• **Set exercise**: Quote the whole listing exactly. Leave the pictures out of your copy.

───

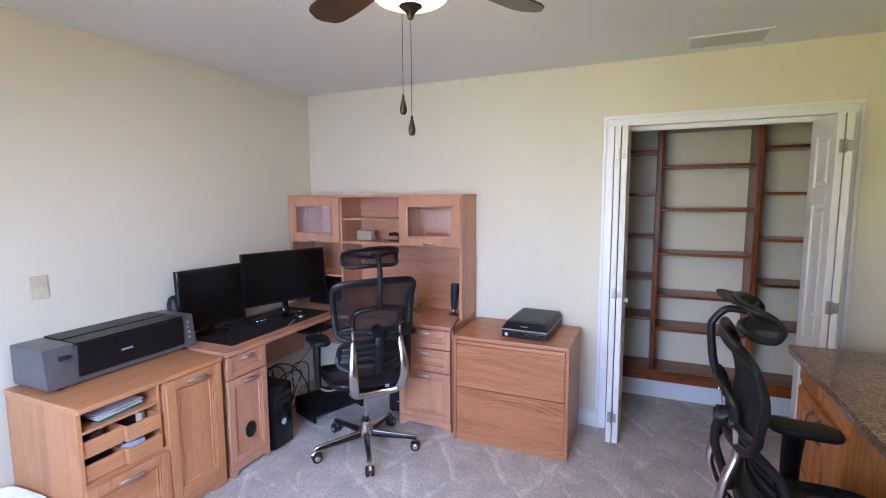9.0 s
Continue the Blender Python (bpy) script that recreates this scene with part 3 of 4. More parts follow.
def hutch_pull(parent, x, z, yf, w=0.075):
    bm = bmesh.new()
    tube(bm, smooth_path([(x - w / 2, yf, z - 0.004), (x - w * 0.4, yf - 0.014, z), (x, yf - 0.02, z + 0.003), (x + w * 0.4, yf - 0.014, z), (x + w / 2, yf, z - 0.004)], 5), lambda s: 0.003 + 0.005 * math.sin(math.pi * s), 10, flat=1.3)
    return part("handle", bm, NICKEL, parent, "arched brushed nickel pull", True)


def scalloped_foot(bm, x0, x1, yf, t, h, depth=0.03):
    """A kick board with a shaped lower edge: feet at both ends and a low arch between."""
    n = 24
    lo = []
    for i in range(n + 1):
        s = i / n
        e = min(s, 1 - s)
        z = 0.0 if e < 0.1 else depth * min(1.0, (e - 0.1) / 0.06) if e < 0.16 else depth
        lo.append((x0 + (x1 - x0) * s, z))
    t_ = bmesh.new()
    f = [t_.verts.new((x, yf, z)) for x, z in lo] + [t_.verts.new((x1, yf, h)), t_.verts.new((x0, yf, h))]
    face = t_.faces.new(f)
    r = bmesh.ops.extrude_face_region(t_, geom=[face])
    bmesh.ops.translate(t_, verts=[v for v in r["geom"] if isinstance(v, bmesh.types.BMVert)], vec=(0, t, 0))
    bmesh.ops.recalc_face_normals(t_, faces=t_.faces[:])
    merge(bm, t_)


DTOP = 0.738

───

• **Result for this task**:
9.0 s
Continue the Blender Python (bpy) script that recreates this scene with part 3 of 4. More parts follow.
def hutch_pull(parent, x, z, yf, w=0.075):
    bm = bmesh.new()
    tube(bm, smooth_path([(x - w / 2, yf, z - 0.004), (x - w * 0.4, yf - 0.014, z), (x, yf - 0.02, z + 0.003), (x + w * 0.4, yf - 0.014, z), (x + w / 2, yf, z - 0.004)], 5), lambda s: 0.003 + 0.005 * math.sin(math.pi * s), 10, flat=1.3)
    return part("handle", bm, NICKEL, parent, "arched brushed nickel pull", True)


def scalloped_foot(bm, x0, x1, yf, t, h, depth=0.03):
    """A kick board with a shaped lower edge: feet at both ends and a low arch between."""
    n = 24
    lo = []
    for i in range(n + 1):
        s = i / n
        e = min(s, 1 - s)
        z = 0.0 if e < 0.1 else depth * min(1.0, (e - 0.1) / 0.06) if e < 0.16 else depth
        lo.append((x0 + (x1 - x0) * s, z))
    t_ = bmesh.new()
    f = [t_.verts.new((x, yf, z)) for x, z in lo] + [t_.verts.new((x1, yf, h)), t_.verts.new((x0, yf, h))]
    face = t_.faces.new(f)
    r = bmesh.ops.extrude_face_region(t_, geom=[face])
    bmesh.ops.translate(t_, verts=[v for v in r["geom"] if isinstance(v, bmesh.types.BMVert)], vec=(0, t, 0))
    bmesh.ops.recalc_face_normals(t_, faces=t_.faces[:])
    merge(bm, t_)


DTOP = 0.738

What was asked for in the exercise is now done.